If there is one thing that unites students across the land, it is the struggle they face when attempting to combine mathematical topics together. A classic example of this is when algebra sneaks its way into geometry. I have lost count of the number of times I have seen pupils, who are perfectly competent at simplifying expressions on one question and then calculating the area and perimeter of shapes on another, come completely unstuck when asked to do this on the same question. Confusion spreads, and precious exam marks are lost.
That is where this wonderful resource comes into play. It is all based around one of these tricky questions. However, rather than guiding students step-by-step to solve the problem, they are instead encouraged to dive deeper into different aspects of the question. Such as forming and justifying assumptions, focussing on number, tackling goal-free versions of the question and sensibly annotating.
How can it be used?
Instead of spending 5 minutes going through how to solve a query like this, instead we get a full lesson. Each slide is essentially an activity or a discussion point.

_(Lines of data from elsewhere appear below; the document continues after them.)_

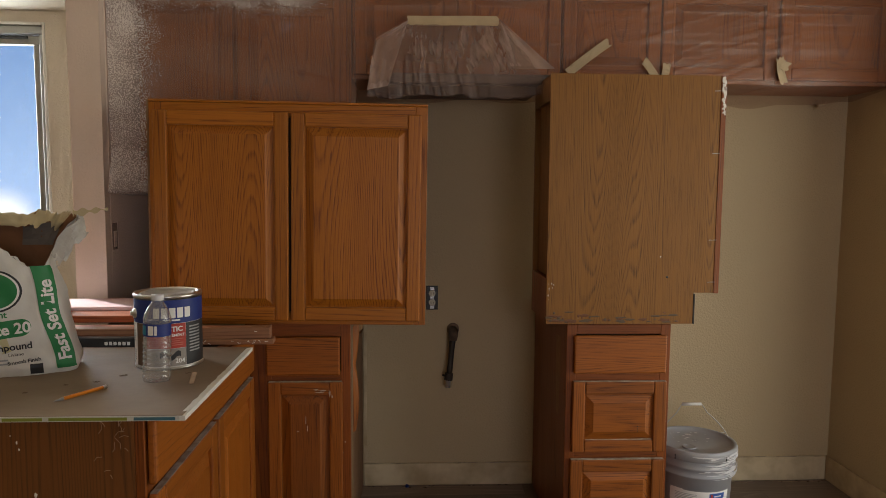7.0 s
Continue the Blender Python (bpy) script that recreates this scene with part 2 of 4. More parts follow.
CREAM = (0.54, 0.43, 0.265)
wall_mat = wall_paint("cream_wall_paint", CREAM)
back_mat = wall_paint("cream_wall_paint_with_overspray", CREAM, True)
soffit_mat = material("soffit_paint_dusted_white", (0.58, 0.49, 0.34), rough=0.65, bump=0.3, scale=130, spots=0.7, spot_scale=150, spot_color=(0.70, 0.64, 0.53))
primer = material("pinkish_white_primer", (0.84, 0.71, 0.62), rough=0.6, bump=0.45, scale=120, spots=0.25, spot_scale=2.0, detail=2.0)
white_paint = material("white_window_trim_paint", (0.72, 0.70, 0.62), rough=0.5, bump=0.1, scale=80, spots=0.3)
base_paint = material("cream_baseboard_paint", (0.66, 0.55, 0.36), rough=0.5, bump=0.2, scale=60, spots=0.85, spot_scale=9, spot_color=(0.40, 0.30, 0.17))
ceiling_mat = material("popcorn_ceiling", (0.68, 0.60, 0.48), rough=0.9, bump=1.0, scale=75, spots=0.8, spot_scale=70, detail=6.0)
alu = material("dull_aluminium_window_frame", (0.42, 0.42, 0.40), rough=0.45, metal=0.7, bump=0.08, scale=90, spots=0.5, spot_scale=8)
# near-black: cabinet inside shade put into the colour; also dark crumbs and the knot
dark_in = material("recess_shade_and_dark_crumbs", (0.05, 0.03, 0.02), rough=0.8, spots=0.4)
toe_mat = material("dark_stained_toe_board", (0.15, 0.055, 0.022), rough=0.6, bump=0.2, scale=40, spots=0.6)
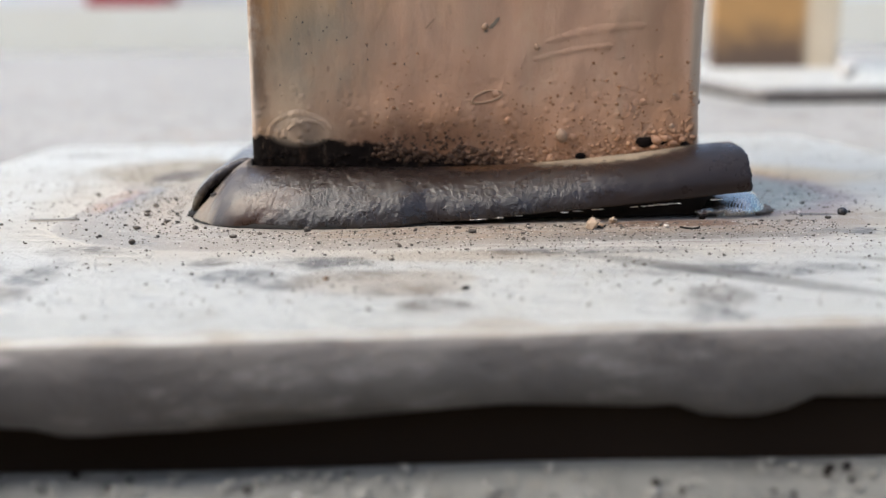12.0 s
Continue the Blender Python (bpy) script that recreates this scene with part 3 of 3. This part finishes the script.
def sweep(s0, s1, ns, nu, width, top, lift, thick, seed, amp, cut0=0.0, cut1=0.0, power=lambda s: 2.3, end0=0.0, end1=0.0, bow0=0.0, bow1=0.0, ragged=1.0):
    """A convex crust: width, top and lift are functions of s; cut0 and cut1 skew and roughen the ends; end0 and end1 round them off over that length."""
    bm = bmesh.new()
    outer, inner = [], []
    for i in range(ns + 1):
        ro, ri = [], []
        for j in range(nu + 1):
            u = j / nu
            f = i / ns
            jag = ragged * (0.05 * fbm((u * 3.0, seed, 0), 2.0, seed + 3) + 0.02 * fbm((u * 9, seed, 1), 2.0, seed + 8))
            s = s0 + (s1 - s0) * f + (1 - f) ** 6 * (cut0 * u + bow0 * 4 * u * (1 - u) + jag) + f ** 6 * (cut1 * u + bow1 * 4 * u * (1 - u) + jag)
            p, n = frame_at(s)
            w, t, l = width(s), top(s), lift(s)
            k = 1.0
            if end0:
                k = min(k, math.sqrt(max(0.02, 1 - max(0, 1 - (s - s0) / end0) ** 2)))
            if end1:
                k = min(k, math.sqrt(max(0.02, 1 - max(0, 1 - (s1 - s) / end1) ** 2)))
            a = u * math.pi / 2
            pw = power(s)
            d = math.sin(a) ** (2 / pw)
            z = math.cos(a) ** (2 / min(1.9, pw))
            q = p + n * (w * d * (0.35 + 0.65 * k) - 0.0) + Vector((0, 0, l + (t - l) * z * k))
            calm = lerp(-s, [2.4, 3.4], [1.0, 0.35])
            e = calm * amp * (fbm(q, 1.1, seed) + 0.5 * fbm(q, 3.2, seed + 2)) * min(1, u * 4)
            out = (n * d + Vector((0, 0, z))).normalized()
            if amp > 0.025:
                m = max(0.0, min(1.0, 3 * fbm(q, 0.8, seed + 40) + 0.45)) * min(1, u * 3)
                e += calm * (0.012 * m * fbm(q, 6.5, seed + 9, 2) + 0.006 * fbm(q, 2.0, seed + 60, 2) * min(1, u * 3))
            q = q + out * e
            q.z = max(q.z, 0.004 + l * 0.8)
            ro.append(bm.verts.new(q))
            qi = q - out * thick * (0.6 + 0.4 * z)
            qi.z = max(qi.z, 0.001)
            ri.append(bm.verts.new(qi))
        outer.append(ro)
        inner.append(ri)
    for g in (outer, inner):
        for a, b in zip(g, g[1:]):
            for j in range(nu):
                bm.faces.new((a[j], a[j + 1], b[j + 1], b[j]))
    for i in range(ns):
        for j in (0, nu):
            bm.faces.new((outer[i][j], outer[i + 1][j], inner[i + 1][j], inner[i][j]))
    for i in (0, ns):
        for j in range(nu):
            bm.faces.new((outer[i][j], outer[i][j + 1], inner[i][j + 1], inner[i][j]))
    bmesh.ops.recalc_face_normals(bm, faces=bm.faces)
    return bm


def w_front(s):
    return lerp(-s, [-1.1, -0.5, 0.0, 0.6, 1.2, 1.65, 1.95, 2.4, 3.2, 4.3, 5.0, 5.5], [0.66, 0.70, 0.88, 1.02, 1.02, 0.98, 0.86, 0.88, 0.80, 0.80, 0.73, 0.68])


def t_front(s):
    return lerp(-s, [-1.1, -0.4, 0.1, 0.8, 1.5, 2.2, 3.0, 3.7, 4.3, 4.9, 5.45], [0.66, 0.64, 0.56, 0.54, 0.53, 0.53, 0.55, 0.60, 0.66, 0.74, 0.78])


def l_front(s):
    return lerp(-s, [1.3, 2.4, 3.6, 5.5], [0.0, 0.05, 0.14, 0.30])


def w_side(s):
    return lerp(s - FAN, [-0.3, 0.1, 0.7, 1.8, 2.9, 4.2, 5.1, 5.7], [0.66, 0.72, 0.80, 0.90, 0.95, 1.05, 1.0, 0.8])


def t_side(s):
    return lerp(s - FAN, [-0.3, 0.3, 1.2, 2.4, 3.2, 4.6, 5.3], [0.68, 0.62, 0.52, 0.47, 0.52, 0.52, 0.48])


def flat(s):
    return 0.0


def p_front(s):
    """Roundness of the front bead: full along the face, a low sloping skirt round the corner."""
    return lerp(-s, [-1.0, -0.5, 0.0, 0.5, 1.2], [1.15, 1.25, 1.6, 2.05, 2.3])


def p_side(s):
    return lerp(s - FAN, [-0.3, 0.3, 1.0, 5.0], [1.7, 2.0, 2.2, 2.1])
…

Perhaps this is something to be used with a class who struggle on questions like this. Or, better still, perhaps this is best used with a class before they are exposed to questions like this. That way critical elements of the reasoning and problem-solving process are introduced slowly and carefully, allowing pupils to concentrate on one thing at a time. Then, once their confidence is high and crucial connections have been made in long-term memory, it can all come together.
I love the Extension section at the end, where the context changes but the maths stays the same; this is such an important feature to allow students to identify the deep structure behind the mathematics.